_YOUR INSTRUCTIONS_
Using the records below, report how many lines hold "script", with no extra text.

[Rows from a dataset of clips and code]

╔══

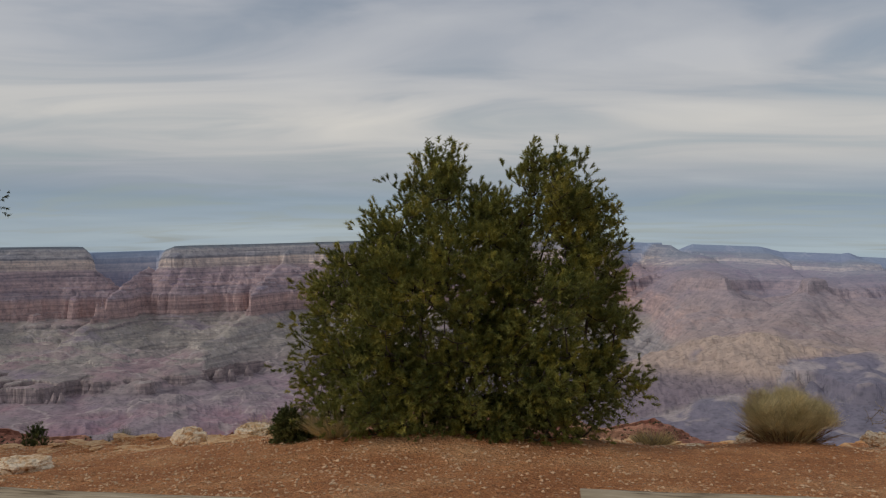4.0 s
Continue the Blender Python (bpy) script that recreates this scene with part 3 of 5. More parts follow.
def ridge_height(az, r, x, y, rough=True):
    wx, wy = x + 8 * fbm(x, y, 50, 5, 52, 0.6), y + 8 * fbm(x, y, 50, 5, 53, 0.6)
    rc = np.interp(az, CREST[:, 0], CREST[:, 2])
    el = np.interp(az, CREST[:, 0], CREST[:, 1])
    behind = r > rc
    floor_r = 385.0
    floor_z = EYE - math.tan(math.radians(23.2)) * floor_r + 0.055 * np.clip(floor_r - r, 0, None) - 0.12 * np.clip(r - floor_r, 0, None) + 5 * fbm(x, y, 70, 4, 57)
    flank = lambda d: 0.70 * np.clip(d, 0, 70) + 0.42 * np.clip(d - 70, 0, None)
    sharp = lambda d: 0.60 * d
    z = line_height(wx, wy, CREST[2:-1], flank)
    for line in SPURS:
        z = np.maximum(z, line_height(wx, wy, line, sharp))
    crag = 5 * fbm(x, y, 34, 4, 151, 0.6, True)
    mesa = line_height(wx, wy, MESA, lambda d: 0.05 * d + 22 * smooth01(9, 14, d + crag) + 8 * smooth01(20, 24, d + crag) + 7 * smooth01(32, 36, d + crag) + 0.62 * np.clip(d - 17, 0, None))
    z = np.maximum(np.maximum(z, mesa), line_height(wx, wy, FAN, lambda d: 0.24 * d))
    # gullies between the spurs
    below = np.clip((EYE + np.tan(np.radians(el)) * rc) - z, 0, 40)
    gul = fbm(x + 0.4 * y, y, 46, 4, 61, 0.55, True)
    z = z - below * 0.11 * (1 - gul) - 1.1 * (1 - fbm(x, y, 15, 4, 64, 0.6, True))
    z = np.maximum(z, floor_z + 3.0 * fbm(x, y, 60, 4, 58, 0.5, True))
    zc = EYE + np.tan(np.radians(el)) * rc
    back = zc - 1.1 * np.clip(r - rc - 2, 0, None)
    z = np.where(behind, np.minimum(np.maximum(z, zc - 0.3), back), z)
    if rough:
        # ledges stand out on the heights and on broken stretches lower down, and lie under rubble elsewhere
        bare = np.clip(0.22 + 0.75 * smooth01(30, 6, zc - z) + 0.9 * fbm(x, y, 55, 3, 67) + 0.4 * fbm(x, y, 12, 3, 68), 0.10, 0.9)
        z = z + bare * (terrace(terrace(z, 8.0, 0.45, x, y), 2.4, 0.95, y, x) - z) + 0.25 * fbm(x, y, 4, 3, 66)
    return z


# the far rim: bearing, angle, distance
FARRIM = np.array([(120, -0.3, 4300), (76, -0.4, 4400), (57.5, -0.28, 4480), (55, -0.30, 4500), (54.2, -0.48, 4760), (47, -0.40, 4800), (41.3, -0.38, 4800), (39.4, -0.30, 4740), (38.2, -0.2, 4700),
                   (37.4, 0.02, 4380), (36.6, 0.05, 4300), (36.1, 0.30, 3980), (30.9, 0.38, 3980), (30.5, 0.0, 4560), (26.2, 0.16, 4560), (25.5, 0.45, 4080), (20, 0.62, 4120), (10, 0.95, 4180), (-2.8, 1.08, 4150),
                   (-3.5, 0.82, 4560), (-5.7, 0.75, 4600), (-6.2, 0.62, 4350), (-7.1, 0.6, 4350), (-7.5, 0.28, 4700), (-8.4, 0.66, 4560), (-12.6, 0.5, 4560), (-13.8, 0.18, 4600), (-17.2, 0.05, 4600), (-17.6, 0.14, 4600), (-18.2, -0.12, 4650),
                   (-22, -0.30, 4700), (-30, -0.45, 4750), (-60, -0.5, 4750)])[::-1]
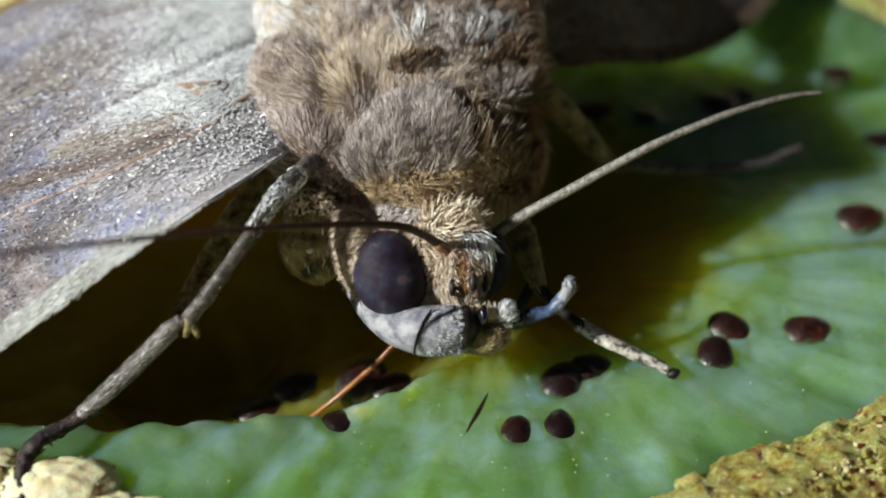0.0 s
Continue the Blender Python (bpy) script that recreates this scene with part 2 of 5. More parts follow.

╚══

_RESULT OF THIS EXERCISE_
2